··· SOURCE MATERIAL
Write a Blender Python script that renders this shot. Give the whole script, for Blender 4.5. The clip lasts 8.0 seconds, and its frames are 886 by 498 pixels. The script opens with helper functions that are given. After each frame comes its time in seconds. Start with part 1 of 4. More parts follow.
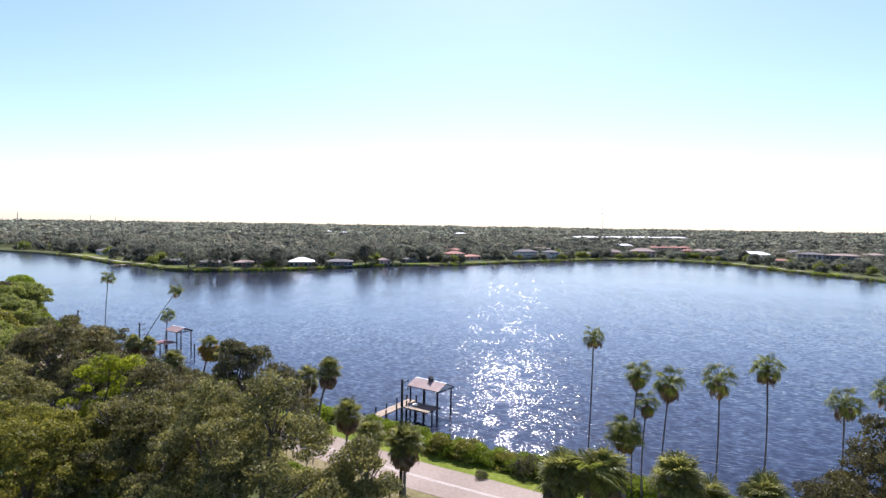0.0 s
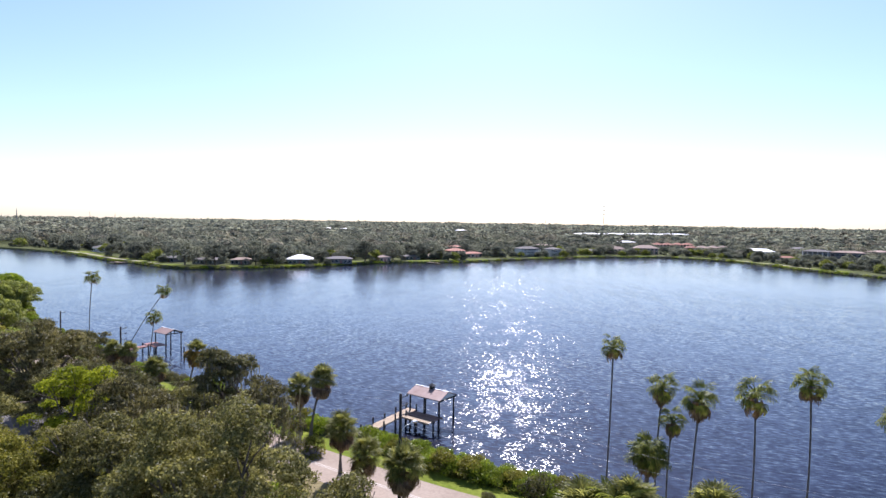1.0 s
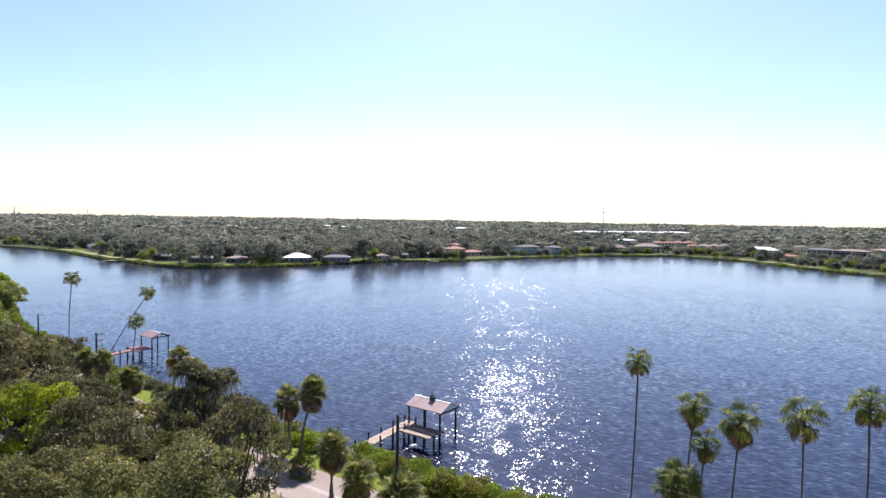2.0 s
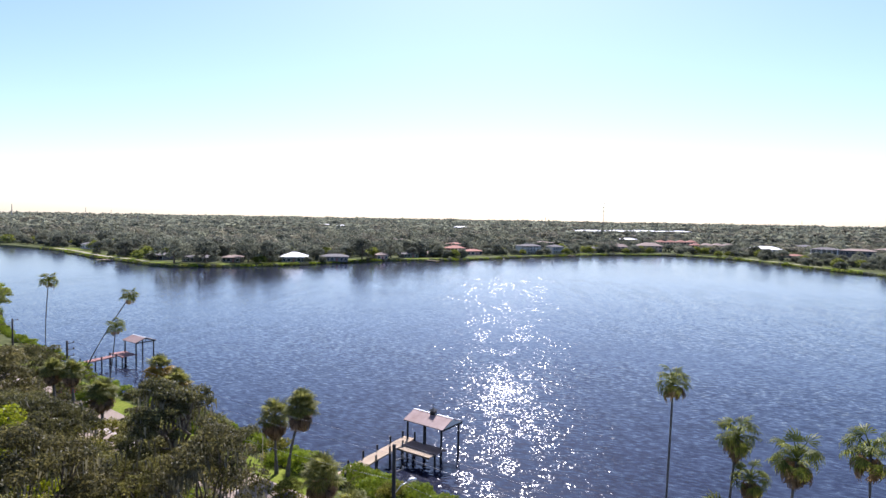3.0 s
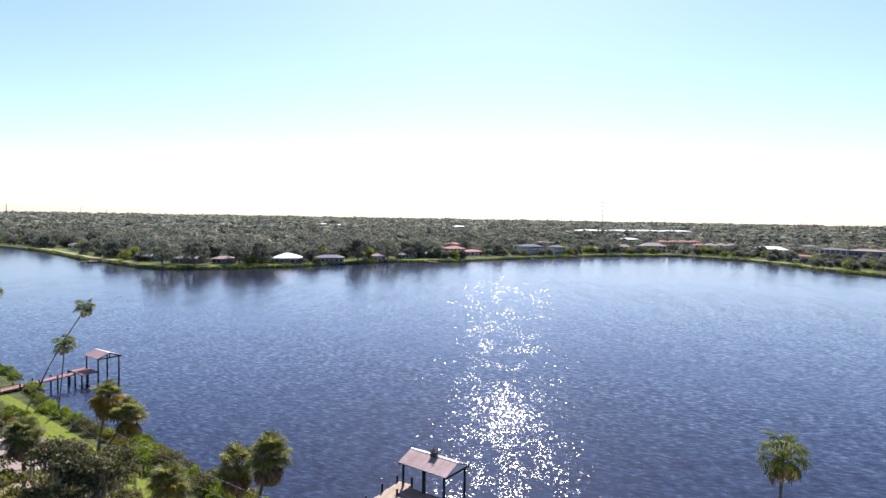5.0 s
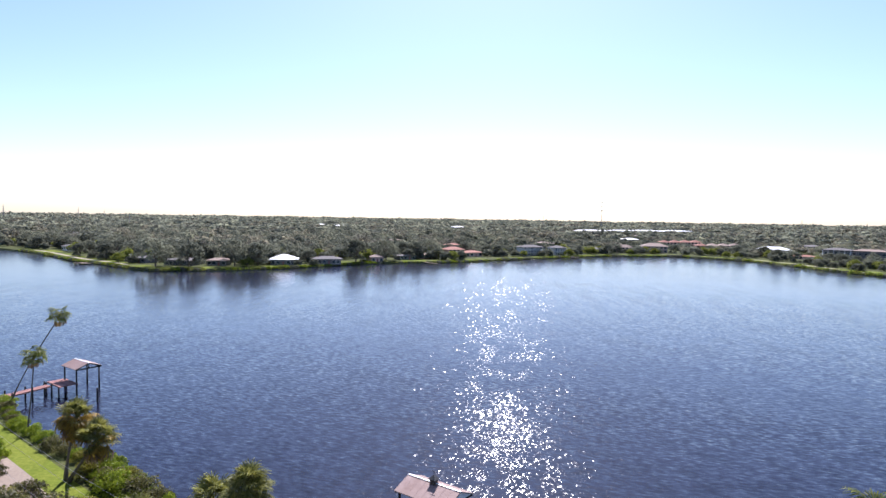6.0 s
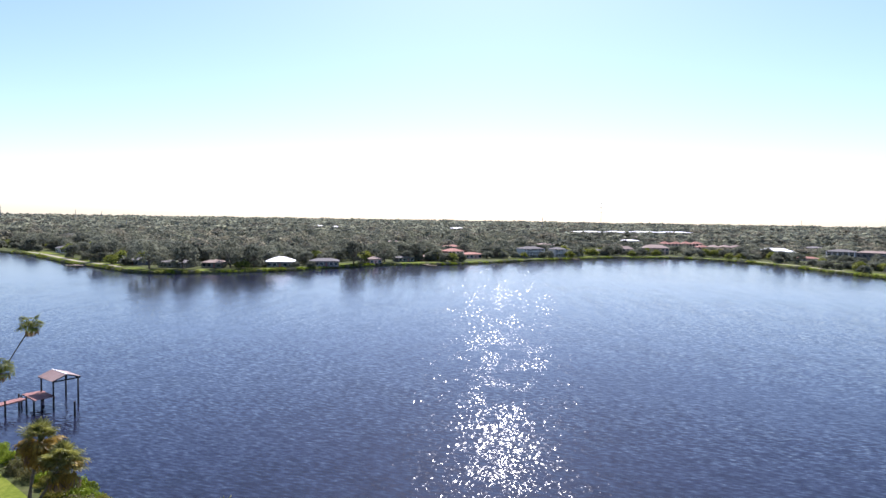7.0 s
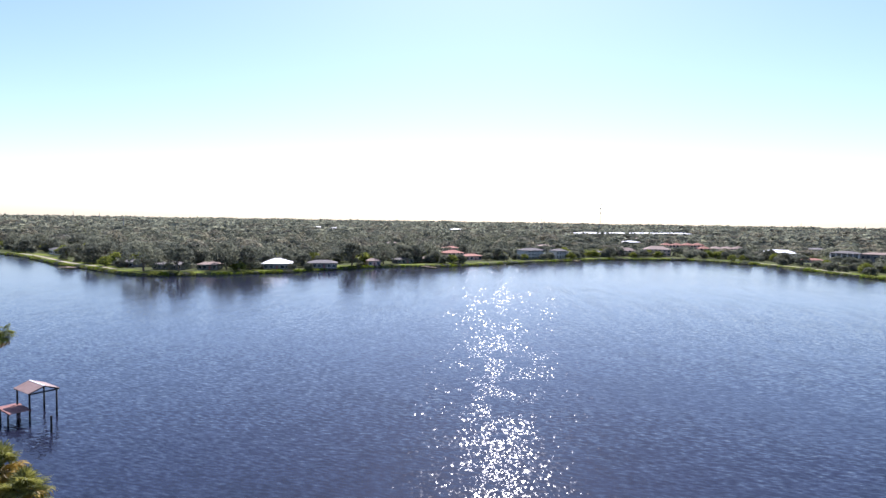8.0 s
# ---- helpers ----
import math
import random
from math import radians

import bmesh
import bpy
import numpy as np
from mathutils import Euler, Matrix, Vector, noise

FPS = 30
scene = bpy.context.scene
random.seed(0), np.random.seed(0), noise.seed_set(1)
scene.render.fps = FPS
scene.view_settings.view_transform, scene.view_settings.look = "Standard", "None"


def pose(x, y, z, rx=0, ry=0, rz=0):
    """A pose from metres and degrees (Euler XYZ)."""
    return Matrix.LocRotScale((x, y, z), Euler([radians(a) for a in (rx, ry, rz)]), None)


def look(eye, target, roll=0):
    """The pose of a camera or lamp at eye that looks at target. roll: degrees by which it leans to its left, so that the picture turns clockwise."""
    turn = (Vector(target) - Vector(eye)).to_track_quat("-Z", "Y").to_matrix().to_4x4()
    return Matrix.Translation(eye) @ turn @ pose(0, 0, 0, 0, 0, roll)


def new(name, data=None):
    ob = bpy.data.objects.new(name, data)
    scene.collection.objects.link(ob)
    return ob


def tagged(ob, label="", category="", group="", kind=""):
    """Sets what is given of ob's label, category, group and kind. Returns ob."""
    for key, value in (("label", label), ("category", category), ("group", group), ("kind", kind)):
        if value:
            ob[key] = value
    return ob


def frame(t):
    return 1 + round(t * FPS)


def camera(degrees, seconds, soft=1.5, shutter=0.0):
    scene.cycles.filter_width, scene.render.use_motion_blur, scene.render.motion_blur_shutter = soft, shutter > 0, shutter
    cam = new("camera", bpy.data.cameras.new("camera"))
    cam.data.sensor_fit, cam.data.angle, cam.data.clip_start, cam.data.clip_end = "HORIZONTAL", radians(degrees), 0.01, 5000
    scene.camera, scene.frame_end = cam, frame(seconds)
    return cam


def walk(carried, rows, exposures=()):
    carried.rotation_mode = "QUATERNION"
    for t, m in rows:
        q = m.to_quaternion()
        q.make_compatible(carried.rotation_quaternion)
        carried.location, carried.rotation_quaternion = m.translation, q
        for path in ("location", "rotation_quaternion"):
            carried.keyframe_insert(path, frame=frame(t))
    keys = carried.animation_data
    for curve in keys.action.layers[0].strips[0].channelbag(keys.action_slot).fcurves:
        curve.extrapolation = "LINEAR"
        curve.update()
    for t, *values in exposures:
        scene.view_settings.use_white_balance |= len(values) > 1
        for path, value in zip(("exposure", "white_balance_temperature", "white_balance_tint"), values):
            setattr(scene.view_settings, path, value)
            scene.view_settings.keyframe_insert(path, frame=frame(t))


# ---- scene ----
cam = camera(72.3, 8.0)
PATH = [
    (0, (0.817, -0.831, 30.786), (0.844, 1.167, 30.704), 0.9),
    (0.5, (0.738, 2.377, 30.806), (0.765, 4.375, 30.718), 0.9),
    (1, (0.645, 5.678, 30.828), (0.671, 7.675, 30.735), 0.9),
    (1.5, (0.544, 9.072, 30.828), (0.571, 11.069, 30.731), 0.9),
    (3, (0.19, 19.6, 30.753), (0.221, 21.597, 30.649), 1.0),
    (3.5, (0.108, 23.143, 30.739), (0.14, 25.14, 30.634), 0.9),
    (4, (0.021, 26.639, 30.756), (0.055, 28.636, 30.65), 0.9),
    (4.5, (-0.098, 30.052, 30.779), (-0.062, 32.049, 30.673), 1.0),
    (6, (-0.138, 39.626, 31.027), (-0.097, 41.623, 30.922), 0.9),
    (6.5, (-0.242, 42.782, 31.062), (-0.199, 44.779, 30.958), 0.9),
    (7, (-0.421, 45.913, 31.084), (-0.376, 47.91, 30.983), 0.9),
    (7.5, (-0.644, 48.97, 31.082), (-0.596, 50.967, 30.983), 0.9),
    (8, (-0.899, 51.961, 31.067), (-0.85, 53.958, 30.97), 0.9),
]
walk(cam, [(t, look(eye, target, roll)) for t, eye, target, roll in PATH], [(0, 0.62, 5850, 21), (8, 0.62, 5850, 21)])

# ---- world, sun, exposure ----
SUN_EL, SUN_AZ = radians(47.5), radians(5.8)
world = bpy.data.worlds.new("sky_world")
scene.world = world
world.use_nodes = True
wn = world.node_tree.nodes
sky = wn.new("ShaderNodeTexSky")
sky.sky_type = "NISHITA"
sky.sun_disc = False
sky.sun_elevation = SUN_EL
sky.sun_rotation = SUN_AZ
sky.altitude = 0
sky.air_density, sky.dust_density, sky.ozone_density = 1.0, 0.55, 2.6
world.node_tree.links.new(sky.outputs[0], wn["Background"].inputs[0])
wn["Background"].inputs[1].default_value = 0.112

sun_data = bpy.data.lights.new("sun", "SUN")
sun_data.energy, sun_data.angle, sun_data.color = 6.3, radians(0.53), (1.0, 0.95, 0.87)
sun = new("sun", sun_data)
sun_way = Vector((math.sin(SUN_AZ) * math.cos(SUN_EL), math.cos(SUN_AZ) * math.cos(SUN_EL), math.sin(SUN_EL)))
sun.rotation_euler = sun_way.to_track_quat("Z", "Y").to_euler()


# ---- materials ----
def material(name, build):
    m = bpy.data.materials.new(name)
    m.use_nodes = True
    t = m.node_tree
    build(t, t.nodes, t.links, t.nodes["Principled BSDF"])
    return m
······
_STATED EXERCISE_
Copy out the data above exactly, except the pictures.

_COMPLETE RESPONSE_
Write a Blender Python script that renders this shot. Give the whole script, for Blender 4.5. The clip lasts 8.0 seconds, and its frames are 886 by 498 pixels. The script opens with helper functions that are given. After each frame comes its time in seconds. Start with part 1 of 4. More parts follow.
0.0 s
1.0 s
2.0 s
3.0 s
5.0 s
6.0 s
7.0 s
8.0 s
# ---- helpers ----
import math
import random
from math import radians

import bmesh
import bpy
import numpy as np
from mathutils import Euler, Matrix, Vector, noise

FPS = 30
scene = bpy.context.scene
random.seed(0), np.random.seed(0), noise.seed_set(1)
scene.render.fps = FPS
scene.view_settings.view_transform, scene.view_settings.look = "Standard", "None"


def pose(x, y, z, rx=0, ry=0, rz=0):
    """A pose from metres and degrees (Euler XYZ)."""
    return Matrix.LocRotScale((x, y, z), Euler([radians(a) for a in (rx, ry, rz)]), None)


def look(eye, target, roll=0):
    """The pose of a camera or lamp at eye that looks at target. roll: degrees by which it leans to its left, so that the picture turns clockwise."""
    turn = (Vector(target) - Vector(eye)).to_track_quat("-Z", "Y").to_matrix().to_4x4()
    return Matrix.Translation(eye) @ turn @ pose(0, 0, 0, 0, 0, roll)


def new(name, data=None):
    ob = bpy.data.objects.new(name, data)
    scene.collection.objects.link(ob)
    return ob


def tagged(ob, label="", category="", group="", kind=""):
    """Sets what is given of ob's label, category, group and kind. Returns ob."""
    for key, value in (("label", label), ("category", category), ("group", group), ("kind", kind)):
        if value:
            ob[key] = value
    return ob


def frame(t):
    return 1 + round(t * FPS)


def camera(degrees, seconds, soft=1.5, shutter=0.0):
    scene.cycles.filter_width, scene.render.use_motion_blur, scene.render.motion_blur_shutter = soft, shutter > 0, shutter
    cam = new("camera", bpy.data.cameras.new("camera"))
    cam.data.sensor_fit, cam.data.angle, cam.data.clip_start, cam.data.clip_end = "HORIZONTAL", radians(degrees), 0.01, 5000
    scene.camera, scene.frame_end = cam, frame(seconds)
    return cam


def walk(carried, rows, exposures=()):
    carried.rotation_mode = "QUATERNION"
    for t, m in rows:
        q = m.to_quaternion()
        q.make_compatible(carried.rotation_quaternion)
        carried.location, carried.rotation_quaternion = m.translation, q
        for path in ("location", "rotation_quaternion"):
            carried.keyframe_insert(path, frame=frame(t))
    keys = carried.animation_data
    for curve in keys.action.layers[0].strips[0].channelbag(keys.action_slot).fcurves:
        curve.extrapolation = "LINEAR"
        curve.update()
    for t, *values in exposures:
        scene.view_settings.use_white_balance |= len(values) > 1
        for path, value in zip(("exposure", "white_balance_temperature", "white_balance_tint"), values):
            setattr(scene.view_settings, path, value)
            scene.view_settings.keyframe_insert(path, frame=frame(t))


# ---- scene ----
cam = camera(72.3, 8.0)
PATH = [
    (0, (0.817, -0.831, 30.786), (0.844, 1.167, 30.704), 0.9),
    (0.5, (0.738, 2.377, 30.806), (0.765, 4.375, 30.718), 0.9),
    (1, (0.645, 5.678, 30.828), (0.671, 7.675, 30.735), 0.9),
    (1.5, (0.544, 9.072, 30.828), (0.571, 11.069, 30.731), 0.9),
    (3, (0.19, 19.6, 30.753), (0.221, 21.597, 30.649), 1.0),
    (3.5, (0.108, 23.143, 30.739), (0.14, 25.14, 30.634), 0.9),
    (4, (0.021, 26.639, 30.756), (0.055, 28.636, 30.65), 0.9),
    (4.5, (-0.098, 30.052, 30.779), (-0.062, 32.049, 30.673), 1.0),
    (6, (-0.138, 39.626, 31.027), (-0.097, 41.623, 30.922), 0.9),
    (6.5, (-0.242, 42.782, 31.062), (-0.199, 44.779, 30.958), 0.9),
    (7, (-0.421, 45.913, 31.084), (-0.376, 47.91, 30.983), 0.9),
    (7.5, (-0.644, 48.97, 31.082), (-0.596, 50.967, 30.983), 0.9),
    (8, (-0.899, 51.961, 31.067), (-0.85, 53.958, 30.97), 0.9),
]
walk(cam, [(t, look(eye, target, roll)) for t, eye, target, roll in PATH], [(0, 0.62, 5850, 21), (8, 0.62, 5850, 21)])

# ---- world, sun, exposure ----
SUN_EL, SUN_AZ = radians(47.5), radians(5.8)
world = bpy.data.worlds.new("sky_world")
scene.world = world
world.use_nodes = True
wn = world.node_tree.nodes
sky = wn.new("ShaderNodeTexSky")
sky.sky_type = "NISHITA"
sky.sun_disc = False
sky.sun_elevation = SUN_EL
sky.sun_rotation = SUN_AZ
sky.altitude = 0
sky.air_density, sky.dust_density, sky.ozone_density = 1.0, 0.55, 2.6
world.node_tree.links.new(sky.outputs[0], wn["Background"].inputs[0])
wn["Background"].inputs[1].default_value = 0.112

sun_data = bpy.data.lights.new("sun", "SUN")
sun_data.energy, sun_data.angle, sun_data.color = 6.3, radians(0.53), (1.0, 0.95, 0.87)
sun = new("sun", sun_data)
sun_way = Vector((math.sin(SUN_AZ) * math.cos(SUN_EL), math.cos(SUN_AZ) * math.cos(SUN_EL), math.sin(SUN_EL)))
sun.rotation_euler = sun_way.to_track_quat("Z", "Y").to_euler()


# ---- materials ----
def material(name, build):
    m = bpy.data.materials.new(name)
    m.use_nodes = True
    t = m.node_tree
    build(t, t.nodes, t.links, t.nodes["Principled BSDF"])
    return m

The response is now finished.